## Written problem:
Copy out the entries in full and with complete accuracy; pictures are excluded.

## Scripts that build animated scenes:
== == ==

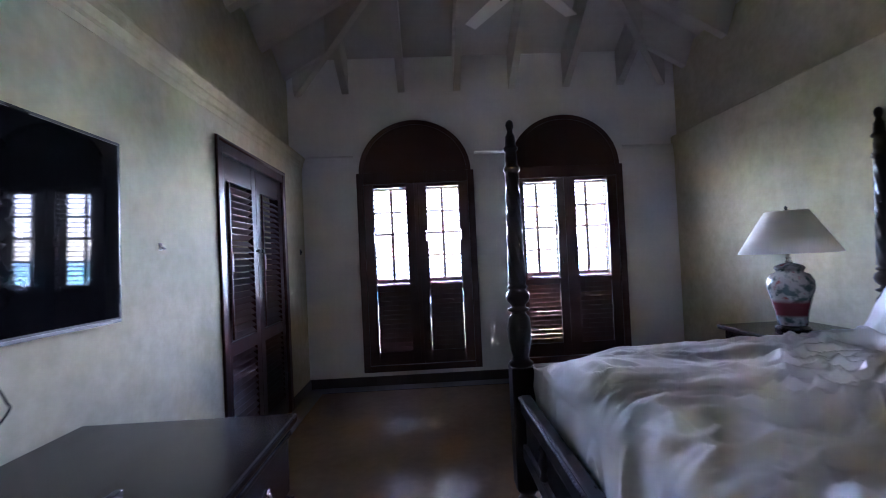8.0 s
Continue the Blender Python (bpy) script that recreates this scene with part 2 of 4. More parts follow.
def glass_material():
    m = bpy.data.materials.new("window glass")
    m.use_nodes = True
    n, link = m.node_tree.nodes, m.node_tree.links.new
    n.remove(n["Principled BSDF"])
    tr, gl, mx, fr = n.new("ShaderNodeBsdfTransparent"), n.new("ShaderNodeBsdfGlossy"), n.new("ShaderNodeMixShader"), n.new("ShaderNodeLayerWeight")
    tr.inputs[0].default_value = (0.97, 0.98, 0.98, 1)
    gl.inputs["Roughness"].default_value = 0.02
    fr.inputs[0].default_value = 0.5
    steep, lift = n.new("ShaderNodeMath"), n.new("ShaderNodeMath")
    steep.operation, steep.inputs[1].default_value = "POWER", 5
    lift.operation, lift.inputs[1].default_value, lift.inputs[2].default_value = "MULTIPLY_ADD", 0.9, 0.035
    link(fr.outputs["Facing"], steep.inputs[0])
    link(steep.outputs[0], lift.inputs[0])
    link(lift.outputs[0], mx.inputs[0])
    link(tr.outputs[0], mx.inputs[1])
    link(gl.outputs[0], mx.inputs[2])
    link(mx.outputs[0], n["Material Output"].inputs[0])
    return m


glass = glass_material()
mirror_mat = mat("silvered mirror", (0.8, 0.8, 0.8), (0.82, 0.82, 0.82), 0.03, 3, 30, 0.0, 0.0005, metal=1.0, rvar=0.01)


def water_material():
    m = mat("turquoise sea", (0.02, 0.22, 0.27), (0.05, 0.36, 0.38), 0.35, 0.02, 0.6, 0.25, 0.3)
    n, link = m.node_tree.nodes, m.node_tree.links.new
    bs = n["Principled BSDF"]
    bs.inputs["Specular IOR Level"].default_value = 0.08
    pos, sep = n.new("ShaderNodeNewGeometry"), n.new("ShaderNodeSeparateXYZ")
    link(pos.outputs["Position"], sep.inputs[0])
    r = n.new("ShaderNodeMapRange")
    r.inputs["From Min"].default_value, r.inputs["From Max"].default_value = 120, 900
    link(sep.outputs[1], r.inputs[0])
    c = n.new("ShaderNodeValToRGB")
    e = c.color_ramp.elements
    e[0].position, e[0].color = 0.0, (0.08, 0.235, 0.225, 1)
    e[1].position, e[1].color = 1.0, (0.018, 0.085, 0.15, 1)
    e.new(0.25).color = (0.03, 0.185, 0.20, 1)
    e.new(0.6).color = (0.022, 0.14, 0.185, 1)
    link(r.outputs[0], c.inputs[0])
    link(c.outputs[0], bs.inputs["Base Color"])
    return m


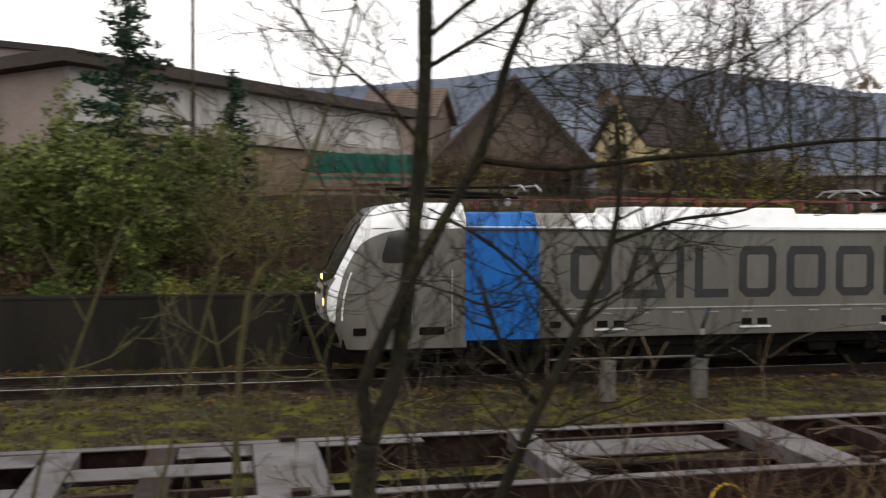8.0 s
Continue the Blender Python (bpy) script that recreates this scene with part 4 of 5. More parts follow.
for nm, m, n, sd, lab in (("small_leaves", M_leafg, 380, 65, "few small yellow-green leaves left in the thicket"), ("withered_leaves", M_litter, 500, 66, "withered brown leaves in the thicket"), ("bramble_leaves", M_ivy, 160, 67, "few dark bramble leaves in the thicket")):
    s = Sprigs(sd)
    src = s2.v[::9]
    for _ in range(n):
        s.leaf(Vector(s.r.choice(src)), s.r.uniform(0.022, 0.055))
    tagged(new(nm, s.done(nm, m)), lab, "leaves", kind="stuff")

# ---- near tree, canes and leaves ----
MAIN_STEM = [(0.005, 2.42, 2.60), (0.014, 2.42, 2.69), (0.040, 2.42, 2.76), (0.074, 2.42, 2.83), (0.097, 2.42, 2.93), (0.114, 2.42, 3.08), (0.134, 2.42, 3.25), (0.149, 2.42, 3.42), (0.160, 2.42, 3.58), (0.165, 2.42, 3.74), (0.165, 2.42, 4.05), (0.18, 2.43, 4.5)]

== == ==

## Answer to the task:
8.0 s
Continue the Blender Python (bpy) script that recreates this scene with part 2 of 4. More parts follow.
def glass_material():
    m = bpy.data.materials.new("window glass")
    m.use_nodes = True
    n, link = m.node_tree.nodes, m.node_tree.links.new
    n.remove(n["Principled BSDF"])
    tr, gl, mx, fr = n.new("ShaderNodeBsdfTransparent"), n.new("ShaderNodeBsdfGlossy"), n.new("ShaderNodeMixShader"), n.new("ShaderNodeLayerWeight")
    tr.inputs[0].default_value = (0.97, 0.98, 0.98, 1)
    gl.inputs["Roughness"].default_value = 0.02
    fr.inputs[0].default_value = 0.5
    steep, lift = n.new("ShaderNodeMath"), n.new("ShaderNodeMath")
    steep.operation, steep.inputs[1].default_value = "POWER", 5
    lift.operation, lift.inputs[1].default_value, lift.inputs[2].default_value = "MULTIPLY_ADD", 0.9, 0.035
    link(fr.outputs["Facing"], steep.inputs[0])
    link(steep.outputs[0], lift.inputs[0])
    link(lift.outputs[0], mx.inputs[0])
    link(tr.outputs[0], mx.inputs[1])
    link(gl.outputs[0], mx.inputs[2])
    link(mx.outputs[0], n["Material Output"].inputs[0])
    return m


glass = glass_material()
mirror_mat = mat("silvered mirror", (0.8, 0.8, 0.8), (0.82, 0.82, 0.82), 0.03, 3, 30, 0.0, 0.0005, metal=1.0, rvar=0.01)


def water_material():
    m = mat("turquoise sea", (0.02, 0.22, 0.27), (0.05, 0.36, 0.38), 0.35, 0.02, 0.6, 0.25, 0.3)
    n, link = m.node_tree.nodes, m.node_tree.links.new
    bs = n["Principled BSDF"]
    bs.inputs["Specular IOR Level"].default_value = 0.08
    pos, sep = n.new("ShaderNodeNewGeometry"), n.new("ShaderNodeSeparateXYZ")
    link(pos.outputs["Position"], sep.inputs[0])
    r = n.new("ShaderNodeMapRange")
    r.inputs["From Min"].default_value, r.inputs["From Max"].default_value = 120, 900
    link(sep.outputs[1], r.inputs[0])
    c = n.new("ShaderNodeValToRGB")
    e = c.color_ramp.elements
    e[0].position, e[0].color = 0.0, (0.08, 0.235, 0.225, 1)
    e[1].position, e[1].color = 1.0, (0.018, 0.085, 0.15, 1)
    e.new(0.25).color = (0.03, 0.185, 0.20, 1)
    e.new(0.6).color = (0.022, 0.14, 0.185, 1)
    link(r.outputs[0], c.inputs[0])
    link(c.outputs[0], bs.inputs["Base Color"])
    return m


8.0 s
Continue the Blender Python (bpy) script that recreates this scene with part 4 of 5. More parts follow.
for nm, m, n, sd, lab in (("small_leaves", M_leafg, 380, 65, "few small yellow-green leaves left in the thicket"), ("withered_leaves", M_litter, 500, 66, "withered brown leaves in the thicket"), ("bramble_leaves", M_ivy, 160, 67, "few dark bramble leaves in the thicket")):
    s = Sprigs(sd)
    src = s2.v[::9]
    for _ in range(n):
        s.leaf(Vector(s.r.choice(src)), s.r.uniform(0.022, 0.055))
    tagged(new(nm, s.done(nm, m)), lab, "leaves", kind="stuff")

# ---- near tree, canes and leaves ----
MAIN_STEM = [(0.005, 2.42, 2.60), (0.014, 2.42, 2.69), (0.040, 2.42, 2.76), (0.074, 2.42, 2.83), (0.097, 2.42, 2.93), (0.114, 2.42, 3.08), (0.134, 2.42, 3.25), (0.149, 2.42, 3.42), (0.160, 2.42, 3.58), (0.165, 2.42, 3.74), (0.165, 2.42, 4.05), (0.18, 2.43, 4.5)]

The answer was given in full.